Bacashihua, 1-1, picked up his first win of the young season by stopping 33 of 34 shots in a 3-1 win at Rochester on Oct. 23.
“We should have as good or better goaltending than anybody in the league,” General Manager John Paddock said.
So far, the Phantoms have proven they can win both at home and on the road. Heading into Week 4, they were 2-0 at the Civic Center and 3-2 when away from home.
“We want to make other teams feel like this is a tough building to come into; that they’re going to have a hard time getting points here,” Paterson said.
Offensively, the Phantoms are led by veteran Denis Hamel, Adirondack’s top scorer a year ago despite joining the team part way through the season. He’s off to another strong start with six goals and three assists in seven games.
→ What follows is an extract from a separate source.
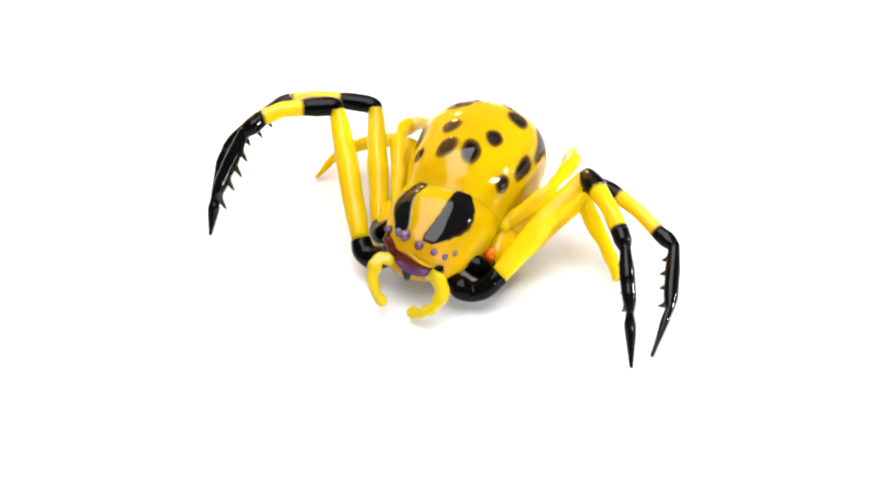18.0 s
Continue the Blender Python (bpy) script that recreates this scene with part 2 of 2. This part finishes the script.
def tree_of(ob):
    from_mesh = bmesh.new()
    from_mesh.from_mesh(ob.data)
    t = BVHTree.FromBMesh(from_mesh)
    from_mesh.free()
    return t


smooth_joint(abdomen, head, 2.4)
SKIN = {"abdomen": tree_of(abdomen), "head": tree_of(head)}


def patch(name, skin, outline, mat, parent, lift=0.05, rings=10, seg=44, label=""):
    """A thin lens of coloured glass on a body. outline(angle) gives a place near the body (mm) on the spot's rim; the
    first value that outline(None) gives is the middle."""
    tree = SKIN[skin]
    mid = Vector(outline(None))
    bm = bmesh.new()
    lay = bm.verts.layers.float.new("pigment")

    def put(p, f):
        near, nor, _, _ = tree.find_nearest(Vector(p) * MM)
        v = bm.verts.new(near + nor * lift * MM * (1 - f ** 4))
        v[lay] = f
        return v
    c = put(mid, 0)
    last = None
    for k in range(1, rings + 1):
        f = k / rings
        loop = []
        for j in range(seg):
            q = Vector(outline(2 * math.pi * j / seg))
            loop.append(put(mid.lerp(q, f), f))
        for j in range(seg):
            if last is None:
                bm.faces.new((c, loop[j], loop[(j + 1) % seg]))
            else:
                bm.faces.new((last[j], loop[j], loop[(j + 1) % seg], last[(j + 1) % seg]))
        last = loop
    for v in last:
        near, nor, _, _ = tree.find_nearest(v.co)
        v.co = near - nor * 0.02 * MM
    return part(name, bm, mat, parent, label)


def spot(c, along, across, yaw=0.0, taper=0.0, seed=0, nub=False):
    """An oval spot on the abdomen: c in mm, half lengths along the body and across it, tapering to the front."""
    near, nor, _, _ = SKIN["abdomen"].find_nearest(Vector(c) * MM)
    u = Vector((1, 0, 0))
    u = (u - nor * u.dot(nor)).normalized()
    v = nor.cross(u)
    ca, sa = math.cos(radians(yaw)), math.sin(radians(yaw))
    u, v = u * ca + v * sa, v * ca - u * sa

    def rim(a):
        if a is None:
            return near / MM
        w = 1 + 0.2 * noise.noise(Vector((math.cos(a) * 0.9 + seed * 3.3, math.sin(a) * 0.7, seed)))
        x, y = math.cos(a) * along, math.copysign(abs(math.sin(a)) ** (0.6 if along > 1.8 * across else 1.0), math.sin(a)) * across * (1 - taper * math.tanh(4 * math.cos(a)))
        return near / MM + (u * x + v * y) * w * 1.32
    ob = patch("spot", "abdomen", rim, spot_glass, abdomen)
    if nub:
        near2, nor2, _, _ = SKIN["abdomen"].find_nearest(near + (u * 0.15 - v * 0.1) * MM)
        size = 1.0 if along > 1.4 else 0.8
        bm = bmesh.new()
        rings = []
        for j in range(20):
            a = 2 * math.pi * j / 20
            way = u * math.cos(a) + v * math.sin(a)
            mid2 = near2 + (way * 0.46 * size + nor2 * -0.07) * MM
            rings.append([bm.verts.new(mid2 + (way * math.cos(2 * math.pi * k / 10) + nor2 * math.sin(2 * math.pi * k / 10)) * 0.25 * size * MM) for k in range(10)])
        for j in range(20):
            A, B = rings[j], rings[(j + 1) % 20]
            for k in range(10):
                bm.faces.new((A[k], A[(k + 1) % 10], B[(k + 1) % 10], B[k]))
        part("bubble", bm, bubble_glass, ob, "small ring-shaped bubble in dark glass")
    return ob


SPOTS = [
    ((-1.5, -0.4, 17.6), 2.2, 1.45, -22, 0, False), ((-1.4, 3.5, 17.7), 2.35, 1.5, 22, 0, False),
    ((-6.7, -1.5, 17.6), 1.7, 1.4, -20, 0, True), ((-6.2, 5.9, 17.4), 1.6, 1.3, 20, 0, True),
    ((-14.3, -2.9, 16.6), 2.05, 2.0, 0, 0, True), ((-14.2, 7.2, 15.4), 2.15, 1.75, 10, 0, True),
    ((-1.5, -5.1, 14.8), 1.2, 1.25, 0, 0, False), ((-0.6, 9.0, 13.2), 1.45, 1.3, 0, 0, False),
    ((-7.0, -7.0, 13.7), 2.3, 1.15, 4, 0.1, False), ((-5.9, 11.0, 12.9), 2.45, 1.25, -4, 0.1, False),
    ((-14.6, -7.4, 12.0), 3.8, 1.3, 2, 0.15, False), ((-14.3, 11.2, 11.0), 4.1, 1.6, -4, 0.38, False),
    ((-17.1, 5.1, 15.2), 0.95, 0.9, 0, 0, True), ((-19.1, 3.5, 14.5), 0.95, 0.9, 0, 0, True),
    ((-19.2, 0.8, 15.0), 1.0, 0.95, 0, 0, True), ((-17.1, -0.6, 16.0), 1.25, 1.1, 0, 0, True),
]
for i, (c, al, ac, yaw, tp, nub) in enumerate(SPOTS):
    spot(c, al, ac, yaw, tp, i + 1, nub)


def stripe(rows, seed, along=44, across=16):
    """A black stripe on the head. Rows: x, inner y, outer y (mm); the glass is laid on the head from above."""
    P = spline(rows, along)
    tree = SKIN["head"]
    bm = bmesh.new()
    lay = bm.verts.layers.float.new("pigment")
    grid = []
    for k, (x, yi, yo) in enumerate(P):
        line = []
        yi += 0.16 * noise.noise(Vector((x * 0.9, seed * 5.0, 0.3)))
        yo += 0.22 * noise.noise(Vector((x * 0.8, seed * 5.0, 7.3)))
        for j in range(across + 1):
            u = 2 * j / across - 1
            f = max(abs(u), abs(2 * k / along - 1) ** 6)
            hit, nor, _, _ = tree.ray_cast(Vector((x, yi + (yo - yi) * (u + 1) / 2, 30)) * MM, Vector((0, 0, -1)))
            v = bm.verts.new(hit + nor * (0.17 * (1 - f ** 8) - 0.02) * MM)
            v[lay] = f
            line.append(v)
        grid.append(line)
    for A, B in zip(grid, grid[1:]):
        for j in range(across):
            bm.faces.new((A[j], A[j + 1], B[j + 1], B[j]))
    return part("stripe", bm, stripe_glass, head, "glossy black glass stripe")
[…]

However, this year he’s surrounded by a stronger supporting cast with players such as Zac Rinaldo, Tom Sestito, Eric Wellwood, Mike Testwuide and Harry Zolnierczyk shouldering the offensive load, too. Each of these young players is a year older, smarter, more experienced and tougher.
The Phantoms had already found the net 27 times in their first seven outings, averaging just under four goals per game, a key component of any winning formula.
In another big improvement over last year, Adirondack had converted 10 of its first 41 power play opportunities (24.4 pct), ranked seventh best in the 30-team league.
The AHL was restructured during the offseason with a new six-division format, three each in both the Eastern and Western conferences. Adirondack is now in the Northeast Division with Albany, Springfield, Connecticut (Hartford) and Bridgeport.
“Springfield could be really good,” Paterson said. “They’ve signed Alex Giroux who had some great years with Hershey. Martin St. Pierre is an experienced centerman who’s played in Europe and for Binghamton. When you look at their veterans, on paper they’ll be a lot stronger than they were last year.”
Under the new playoff format, eight teams from each conference will reach the postseason – three division champions plus five teams with the next best records.
The Phantoms are not only better on the ice, but their home, the Glens Falls Civic Center, has undergone a facelift, too, with a new sound system and two large video boards that allow fans to get an even better view of the action in addition to instant replays.
The front office has also taken a much more aggressive approach to marketing the team with a long list of promotions at almost every game.
Next spring, when the playoffs arrive, the Phantoms should be right in the midst of things, instead of on the outside looking in.